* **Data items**
• • • • • • •
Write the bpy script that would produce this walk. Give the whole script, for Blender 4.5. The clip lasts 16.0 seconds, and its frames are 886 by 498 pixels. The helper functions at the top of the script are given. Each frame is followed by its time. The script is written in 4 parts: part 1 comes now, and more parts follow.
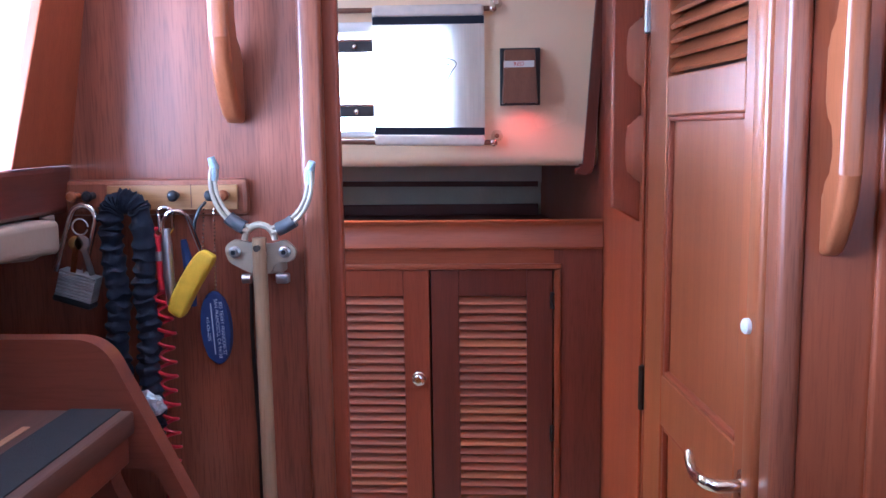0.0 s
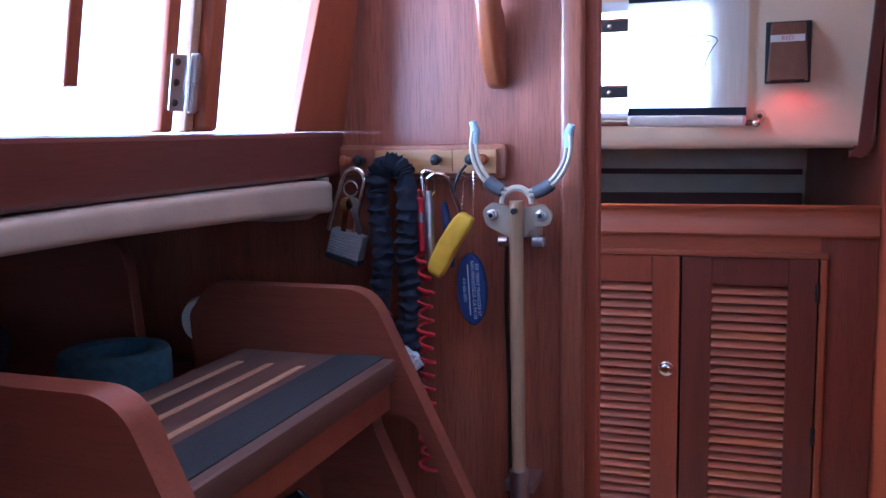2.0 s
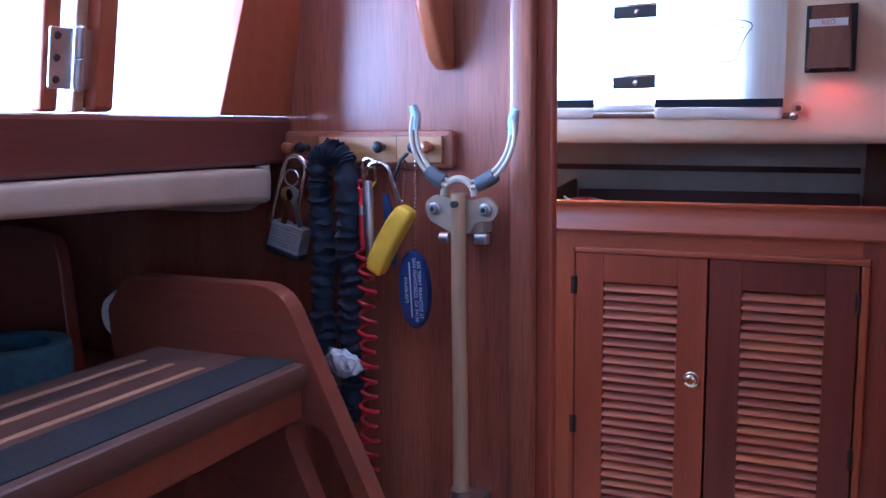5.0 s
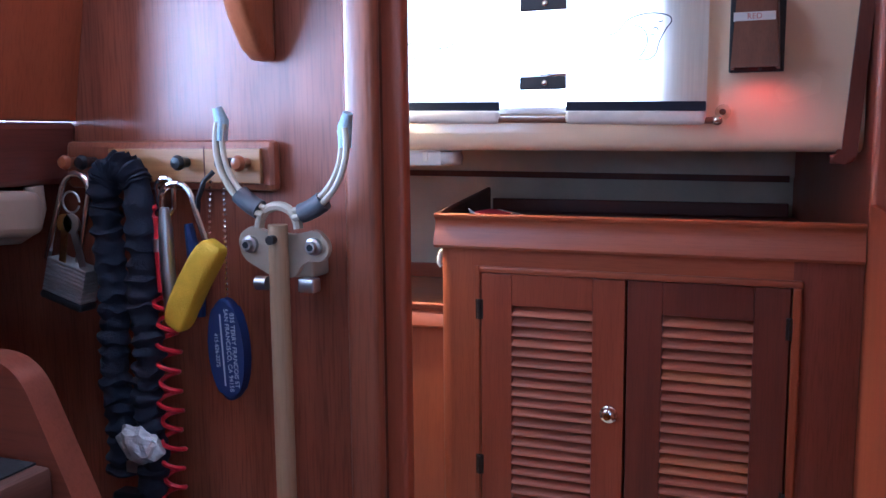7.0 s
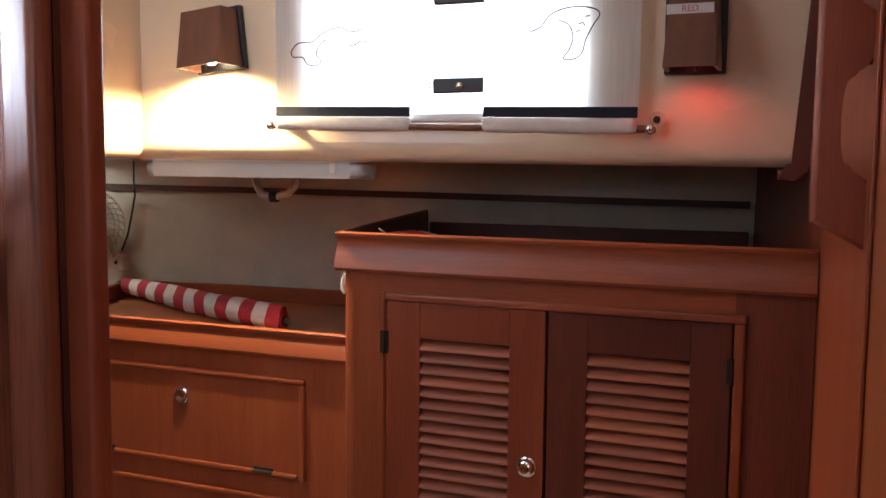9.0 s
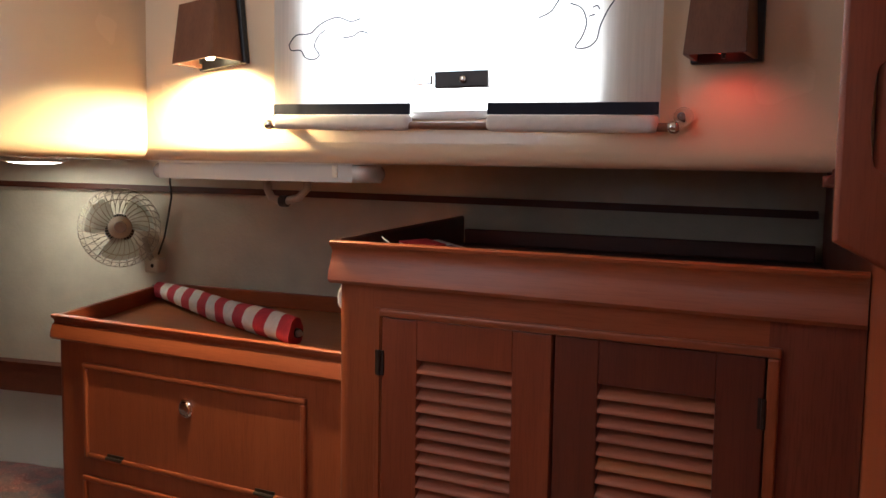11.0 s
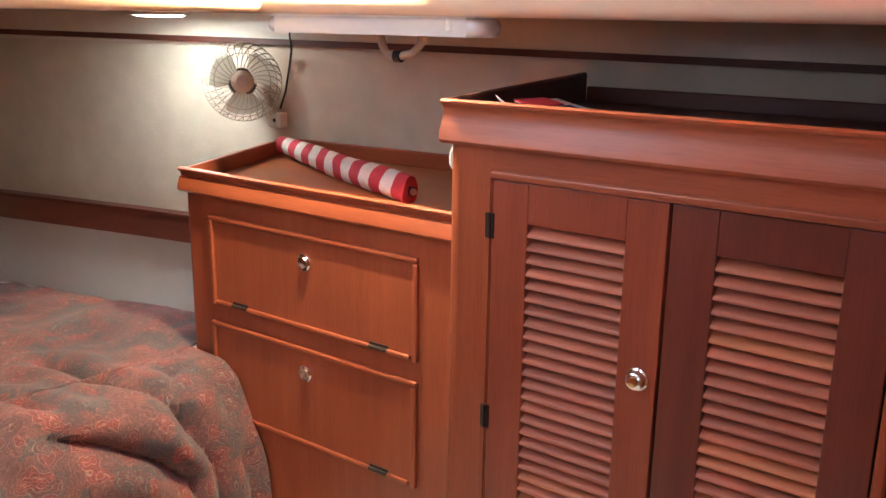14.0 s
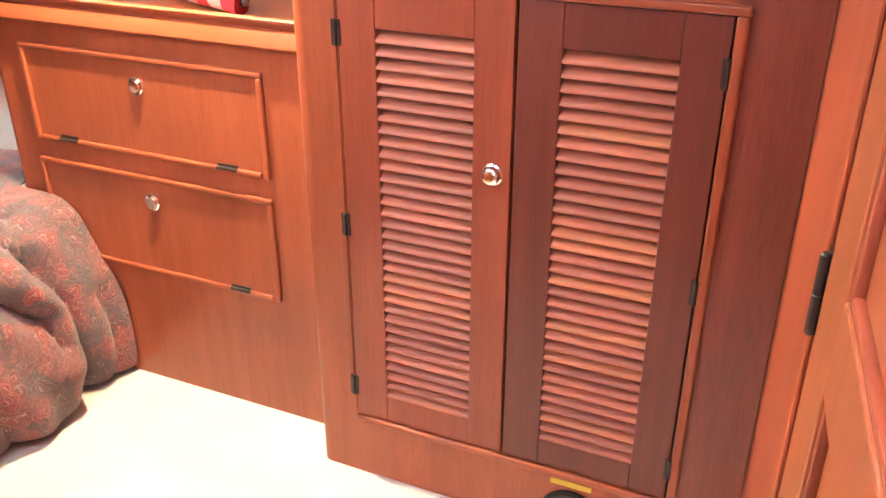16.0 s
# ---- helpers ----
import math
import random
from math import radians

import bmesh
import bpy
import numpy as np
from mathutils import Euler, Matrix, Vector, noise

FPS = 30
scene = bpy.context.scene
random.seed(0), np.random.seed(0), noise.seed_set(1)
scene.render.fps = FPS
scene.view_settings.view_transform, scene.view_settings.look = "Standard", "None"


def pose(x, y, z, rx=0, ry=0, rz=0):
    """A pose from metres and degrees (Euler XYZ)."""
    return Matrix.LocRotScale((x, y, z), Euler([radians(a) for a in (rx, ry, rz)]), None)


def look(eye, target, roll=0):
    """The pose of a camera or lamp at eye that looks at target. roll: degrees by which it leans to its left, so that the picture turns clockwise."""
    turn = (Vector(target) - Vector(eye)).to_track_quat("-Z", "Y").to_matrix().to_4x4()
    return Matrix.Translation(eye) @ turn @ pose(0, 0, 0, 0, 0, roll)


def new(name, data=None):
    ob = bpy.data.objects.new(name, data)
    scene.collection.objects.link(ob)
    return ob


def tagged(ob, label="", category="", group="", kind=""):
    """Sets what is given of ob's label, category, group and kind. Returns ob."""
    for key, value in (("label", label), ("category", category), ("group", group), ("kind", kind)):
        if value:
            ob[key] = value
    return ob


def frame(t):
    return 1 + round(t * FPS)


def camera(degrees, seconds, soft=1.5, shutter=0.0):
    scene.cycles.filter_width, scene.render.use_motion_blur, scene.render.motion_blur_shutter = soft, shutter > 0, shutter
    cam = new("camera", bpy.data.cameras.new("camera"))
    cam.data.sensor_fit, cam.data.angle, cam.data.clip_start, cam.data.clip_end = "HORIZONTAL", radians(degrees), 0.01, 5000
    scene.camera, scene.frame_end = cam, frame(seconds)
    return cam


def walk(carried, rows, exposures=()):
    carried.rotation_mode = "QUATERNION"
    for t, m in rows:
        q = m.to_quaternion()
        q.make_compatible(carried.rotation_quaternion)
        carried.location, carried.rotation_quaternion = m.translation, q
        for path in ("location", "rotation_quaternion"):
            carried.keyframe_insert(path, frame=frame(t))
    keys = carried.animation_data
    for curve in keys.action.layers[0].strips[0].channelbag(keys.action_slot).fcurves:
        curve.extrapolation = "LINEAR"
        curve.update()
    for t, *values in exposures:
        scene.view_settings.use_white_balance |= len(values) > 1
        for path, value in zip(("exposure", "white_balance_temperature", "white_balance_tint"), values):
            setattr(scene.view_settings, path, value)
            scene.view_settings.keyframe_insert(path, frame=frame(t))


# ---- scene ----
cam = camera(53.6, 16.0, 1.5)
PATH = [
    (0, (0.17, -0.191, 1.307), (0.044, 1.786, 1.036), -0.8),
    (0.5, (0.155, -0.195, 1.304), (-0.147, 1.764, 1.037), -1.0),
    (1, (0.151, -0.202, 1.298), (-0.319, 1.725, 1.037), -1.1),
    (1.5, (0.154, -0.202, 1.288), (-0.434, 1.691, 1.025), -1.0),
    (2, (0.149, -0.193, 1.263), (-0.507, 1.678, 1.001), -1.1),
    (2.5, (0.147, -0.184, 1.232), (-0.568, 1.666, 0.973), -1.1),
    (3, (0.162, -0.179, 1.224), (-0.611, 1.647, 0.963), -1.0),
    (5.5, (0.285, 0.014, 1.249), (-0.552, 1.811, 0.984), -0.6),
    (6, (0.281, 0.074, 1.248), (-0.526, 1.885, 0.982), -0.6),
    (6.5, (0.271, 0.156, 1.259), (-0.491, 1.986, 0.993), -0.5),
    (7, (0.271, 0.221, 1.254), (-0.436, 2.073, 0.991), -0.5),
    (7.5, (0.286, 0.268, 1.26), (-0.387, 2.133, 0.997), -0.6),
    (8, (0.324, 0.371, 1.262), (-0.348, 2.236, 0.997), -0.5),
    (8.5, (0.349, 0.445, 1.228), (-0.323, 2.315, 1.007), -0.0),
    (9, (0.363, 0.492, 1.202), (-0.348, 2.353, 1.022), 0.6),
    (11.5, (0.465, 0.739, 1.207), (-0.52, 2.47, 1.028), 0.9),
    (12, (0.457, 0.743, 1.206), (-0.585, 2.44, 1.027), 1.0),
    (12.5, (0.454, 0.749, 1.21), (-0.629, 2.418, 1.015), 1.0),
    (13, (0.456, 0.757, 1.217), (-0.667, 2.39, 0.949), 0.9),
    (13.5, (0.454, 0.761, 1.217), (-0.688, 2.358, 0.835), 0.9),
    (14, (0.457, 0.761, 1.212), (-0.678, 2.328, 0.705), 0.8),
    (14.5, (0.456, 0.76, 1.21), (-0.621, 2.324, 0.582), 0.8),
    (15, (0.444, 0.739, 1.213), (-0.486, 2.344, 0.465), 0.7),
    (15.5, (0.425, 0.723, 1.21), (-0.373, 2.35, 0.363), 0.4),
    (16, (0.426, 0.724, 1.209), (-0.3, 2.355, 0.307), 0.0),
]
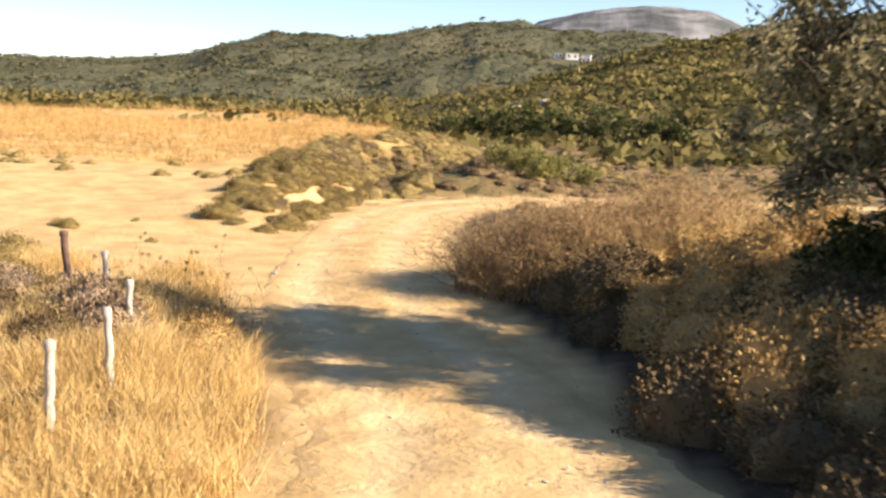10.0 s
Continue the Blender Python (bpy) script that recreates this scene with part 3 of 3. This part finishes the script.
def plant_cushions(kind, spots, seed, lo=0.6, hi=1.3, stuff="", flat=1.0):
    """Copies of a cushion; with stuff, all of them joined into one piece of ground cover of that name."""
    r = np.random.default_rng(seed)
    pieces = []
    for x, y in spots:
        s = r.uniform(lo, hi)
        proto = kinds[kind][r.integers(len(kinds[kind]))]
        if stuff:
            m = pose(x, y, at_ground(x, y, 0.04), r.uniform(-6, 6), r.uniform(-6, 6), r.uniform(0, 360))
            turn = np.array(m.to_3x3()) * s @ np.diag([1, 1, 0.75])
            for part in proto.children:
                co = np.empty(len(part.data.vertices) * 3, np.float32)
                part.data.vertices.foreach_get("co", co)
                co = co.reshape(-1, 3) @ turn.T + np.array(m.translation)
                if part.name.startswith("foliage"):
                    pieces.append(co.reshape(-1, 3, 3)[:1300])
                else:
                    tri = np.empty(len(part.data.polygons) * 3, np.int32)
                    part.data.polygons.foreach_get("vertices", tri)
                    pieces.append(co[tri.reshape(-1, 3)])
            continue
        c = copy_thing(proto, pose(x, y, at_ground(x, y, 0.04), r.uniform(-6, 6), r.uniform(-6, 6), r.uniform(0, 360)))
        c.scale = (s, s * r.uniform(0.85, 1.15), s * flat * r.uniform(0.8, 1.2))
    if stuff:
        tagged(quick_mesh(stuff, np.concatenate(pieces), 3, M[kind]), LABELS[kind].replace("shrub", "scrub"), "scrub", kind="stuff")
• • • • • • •
Set the listing down in full and exactly. Pictures within it should not appear in the copy.

Write the bpy script that would produce this walk. Give the whole script, for Blender 4.5. The clip lasts 16.0 seconds, and its frames are 886 by 498 pixels. The helper functions at the top of the script are given. Each frame is followed by its time. The script is written in 4 parts: part 1 comes now, and more parts follow.
0.0 s
2.0 s
5.0 s
7.0 s
9.0 s
11.0 s
14.0 s
16.0 s
# ---- helpers ----
import math
import random
from math import radians

import bmesh
import bpy
import numpy as np
from mathutils import Euler, Matrix, Vector, noise

FPS = 30
scene = bpy.context.scene
random.seed(0), np.random.seed(0), noise.seed_set(1)
scene.render.fps = FPS
scene.view_settings.view_transform, scene.view_settings.look = "Standard", "None"


def pose(x, y, z, rx=0, ry=0, rz=0):
    """A pose from metres and degrees (Euler XYZ)."""
    return Matrix.LocRotScale((x, y, z), Euler([radians(a) for a in (rx, ry, rz)]), None)


def look(eye, target, roll=0):
    """The pose of a camera or lamp at eye that looks at target. roll: degrees by which it leans to its left, so that the picture turns clockwise."""
    turn = (Vector(target) - Vector(eye)).to_track_quat("-Z", "Y").to_matrix().to_4x4()
    return Matrix.Translation(eye) @ turn @ pose(0, 0, 0, 0, 0, roll)


def new(name, data=None):
    ob = bpy.data.objects.new(name, data)
    scene.collection.objects.link(ob)
    return ob


def tagged(ob, label="", category="", group="", kind=""):
    """Sets what is given of ob's label, category, group and kind. Returns ob."""
    for key, value in (("label", label), ("category", category), ("group", group), ("kind", kind)):
        if value:
            ob[key] = value
    return ob


def frame(t):
    return 1 + round(t * FPS)


def camera(degrees, seconds, soft=1.5, shutter=0.0):
    scene.cycles.filter_width, scene.render.use_motion_blur, scene.render.motion_blur_shutter = soft, shutter > 0, shutter
    cam = new("camera", bpy.data.cameras.new("camera"))
    cam.data.sensor_fit, cam.data.angle, cam.data.clip_start, cam.data.clip_end = "HORIZONTAL", radians(degrees), 0.01, 5000
    scene.camera, scene.frame_end = cam, frame(seconds)
    return cam


def walk(carried, rows, exposures=()):
    carried.rotation_mode = "QUATERNION"
    for t, m in rows:
        q = m.to_quaternion()
        q.make_compatible(carried.rotation_quaternion)
        carried.location, carried.rotation_quaternion = m.translation, q
        for path in ("location", "rotation_quaternion"):
            carried.keyframe_insert(path, frame=frame(t))
    keys = carried.animation_data
    for curve in keys.action.layers[0].strips[0].channelbag(keys.action_slot).fcurves:
        curve.extrapolation = "LINEAR"
        curve.update()
    for t, *values in exposures:
        scene.view_settings.use_white_balance |= len(values) > 1
        for path, value in zip(("exposure", "white_balance_temperature", "white_balance_tint"), values):
            setattr(scene.view_settings, path, value)
            scene.view_settings.keyframe_insert(path, frame=frame(t))


# ---- scene ----
cam = camera(53.6, 16.0, 1.5)
PATH = [
    (0, (0.17, -0.191, 1.307), (0.044, 1.786, 1.036), -0.8),
    (0.5, (0.155, -0.195, 1.304), (-0.147, 1.764, 1.037), -1.0),
    (1, (0.151, -0.202, 1.298), (-0.319, 1.725, 1.037), -1.1),
    (1.5, (0.154, -0.202, 1.288), (-0.434, 1.691, 1.025), -1.0),
    (2, (0.149, -0.193, 1.263), (-0.507, 1.678, 1.001), -1.1),
    (2.5, (0.147, -0.184, 1.232), (-0.568, 1.666, 0.973), -1.1),
    (3, (0.162, -0.179, 1.224), (-0.611, 1.647, 0.963), -1.0),
    (5.5, (0.285, 0.014, 1.249), (-0.552, 1.811, 0.984), -0.6),
    (6, (0.281, 0.074, 1.248), (-0.526, 1.885, 0.982), -0.6),
    (6.5, (0.271, 0.156, 1.259), (-0.491, 1.986, 0.993), -0.5),
    (7, (0.271, 0.221, 1.254), (-0.436, 2.073, 0.991), -0.5),
    (7.5, (0.286, 0.268, 1.26), (-0.387, 2.133, 0.997), -0.6),
    (8, (0.324, 0.371, 1.262), (-0.348, 2.236, 0.997), -0.5),
    (8.5, (0.349, 0.445, 1.228), (-0.323, 2.315, 1.007), -0.0),
    (9, (0.363, 0.492, 1.202), (-0.348, 2.353, 1.022), 0.6),
    (11.5, (0.465, 0.739, 1.207), (-0.52, 2.47, 1.028), 0.9),
    (12, (0.457, 0.743, 1.206), (-0.585, 2.44, 1.027), 1.0),
    (12.5, (0.454, 0.749, 1.21), (-0.629, 2.418, 1.015), 1.0),
    (13, (0.456, 0.757, 1.217), (-0.667, 2.39, 0.949), 0.9),
    (13.5, (0.454, 0.761, 1.217), (-0.688, 2.358, 0.835), 0.9),
    (14, (0.457, 0.761, 1.212), (-0.678, 2.328, 0.705), 0.8),
    (14.5, (0.456, 0.76, 1.21), (-0.621, 2.324, 0.582), 0.8),
    (15, (0.444, 0.739, 1.213), (-0.486, 2.344, 0.465), 0.7),
    (15.5, (0.425, 0.723, 1.21), (-0.373, 2.35, 0.363), 0.4),
    (16, (0.426, 0.724, 1.209), (-0.3, 2.355, 0.307), 0.0),
]
10.0 s
Continue the Blender Python (bpy) script that recreates this scene with part 3 of 3. This part finishes the script.
def plant_cushions(kind, spots, seed, lo=0.6, hi=1.3, stuff="", flat=1.0):
    """Copies of a cushion; with stuff, all of them joined into one piece of ground cover of that name."""
    r = np.random.default_rng(seed)
    pieces = []
    for x, y in spots:
        s = r.uniform(lo, hi)
        proto = kinds[kind][r.integers(len(kinds[kind]))]
        if stuff:
            m = pose(x, y, at_ground(x, y, 0.04), r.uniform(-6, 6), r.uniform(-6, 6), r.uniform(0, 360))
            turn = np.array(m.to_3x3()) * s @ np.diag([1, 1, 0.75])
            for part in proto.children:
                co = np.empty(len(part.data.vertices) * 3, np.float32)
                part.data.vertices.foreach_get("co", co)
                co = co.reshape(-1, 3) @ turn.T + np.array(m.translation)
                if part.name.startswith("foliage"):
                    pieces.append(co.reshape(-1, 3, 3)[:1300])
                else:
                    tri = np.empty(len(part.data.polygons) * 3, np.int32)
                    part.data.polygons.foreach_get("vertices", tri)
                    pieces.append(co[tri.reshape(-1, 3)])
            continue
        c = copy_thing(proto, pose(x, y, at_ground(x, y, 0.04), r.uniform(-6, 6), r.uniform(-6, 6), r.uniform(0, 360)))
        c.scale = (s, s * r.uniform(0.85, 1.15), s * flat * r.uniform(0.8, 1.2))
    if stuff:
        tagged(quick_mesh(stuff, np.concatenate(pieces), 3, M[kind]), LABELS[kind].replace("shrub", "scrub"), "scrub", kind="stuff")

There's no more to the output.